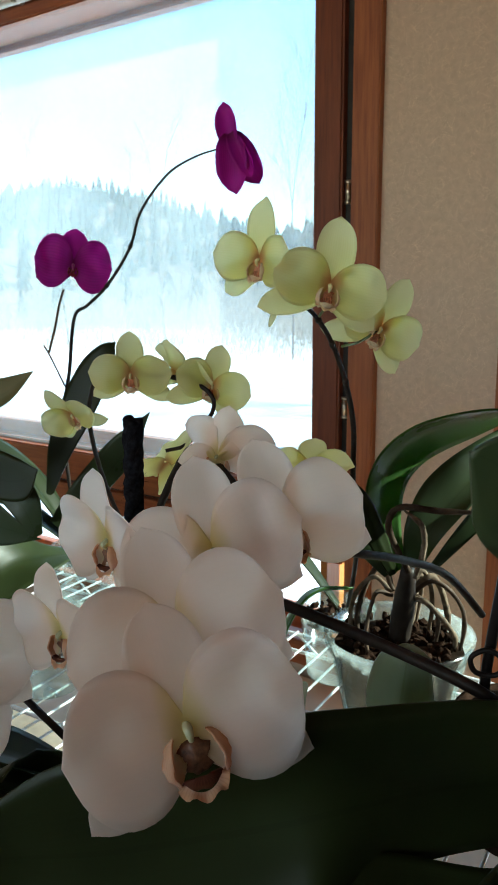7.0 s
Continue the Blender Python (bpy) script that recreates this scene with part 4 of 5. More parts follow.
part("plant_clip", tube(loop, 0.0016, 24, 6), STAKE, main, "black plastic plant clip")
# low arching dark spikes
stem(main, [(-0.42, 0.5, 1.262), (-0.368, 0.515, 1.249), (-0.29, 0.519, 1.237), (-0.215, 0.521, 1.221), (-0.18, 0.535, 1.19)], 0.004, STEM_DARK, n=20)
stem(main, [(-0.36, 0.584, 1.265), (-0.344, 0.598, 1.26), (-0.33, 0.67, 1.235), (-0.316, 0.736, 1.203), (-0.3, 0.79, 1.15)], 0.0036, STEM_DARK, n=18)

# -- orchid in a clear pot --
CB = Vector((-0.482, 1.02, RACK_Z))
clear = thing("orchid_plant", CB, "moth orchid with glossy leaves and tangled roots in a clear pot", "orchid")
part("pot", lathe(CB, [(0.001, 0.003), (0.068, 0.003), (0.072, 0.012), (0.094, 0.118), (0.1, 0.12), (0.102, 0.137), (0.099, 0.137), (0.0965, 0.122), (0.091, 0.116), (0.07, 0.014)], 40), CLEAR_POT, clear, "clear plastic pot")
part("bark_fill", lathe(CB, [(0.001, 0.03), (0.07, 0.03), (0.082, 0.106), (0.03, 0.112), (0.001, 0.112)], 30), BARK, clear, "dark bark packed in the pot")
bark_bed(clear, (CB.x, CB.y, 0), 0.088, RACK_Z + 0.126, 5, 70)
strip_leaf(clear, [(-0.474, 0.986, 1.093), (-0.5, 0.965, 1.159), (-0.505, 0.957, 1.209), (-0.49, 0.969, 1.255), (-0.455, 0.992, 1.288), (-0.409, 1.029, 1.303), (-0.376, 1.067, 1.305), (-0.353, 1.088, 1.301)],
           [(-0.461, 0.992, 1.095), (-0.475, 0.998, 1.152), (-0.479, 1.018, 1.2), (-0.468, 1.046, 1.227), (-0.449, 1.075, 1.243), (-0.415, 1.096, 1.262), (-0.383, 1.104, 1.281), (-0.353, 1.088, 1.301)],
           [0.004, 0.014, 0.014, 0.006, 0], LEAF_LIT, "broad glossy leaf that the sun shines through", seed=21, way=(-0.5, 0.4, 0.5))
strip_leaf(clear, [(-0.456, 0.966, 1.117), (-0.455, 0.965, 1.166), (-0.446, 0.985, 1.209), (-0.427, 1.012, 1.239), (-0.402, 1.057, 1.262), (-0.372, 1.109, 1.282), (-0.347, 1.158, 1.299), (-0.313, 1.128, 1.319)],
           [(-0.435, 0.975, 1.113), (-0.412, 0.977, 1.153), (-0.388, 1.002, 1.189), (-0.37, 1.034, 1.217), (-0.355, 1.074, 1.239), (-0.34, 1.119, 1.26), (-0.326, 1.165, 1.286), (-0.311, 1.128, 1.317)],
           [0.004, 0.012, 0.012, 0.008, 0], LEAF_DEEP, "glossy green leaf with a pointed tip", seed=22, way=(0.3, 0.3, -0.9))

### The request
Start at the line with "Continue the Blender" and stop after the line with "0.0036, STEM_DARK, n=18)". Repeat exactly the lines in that range.

### Response to this task
Continue the Blender Python (bpy) script that recreates this scene with part 4 of 5. More parts follow.
part("plant_clip", tube(loop, 0.0016, 24, 6), STAKE, main, "black plastic plant clip")
# low arching dark spikes
stem(main, [(-0.42, 0.5, 1.262), (-0.368, 0.515, 1.249), (-0.29, 0.519, 1.237), (-0.215, 0.521, 1.221), (-0.18, 0.535, 1.19)], 0.004, STEM_DARK, n=20)
stem(main, [(-0.36, 0.584, 1.265), (-0.344, 0.598, 1.26), (-0.33, 0.67, 1.235), (-0.316, 0.736, 1.203), (-0.3, 0.79, 1.15)], 0.0036, STEM_DARK, n=18)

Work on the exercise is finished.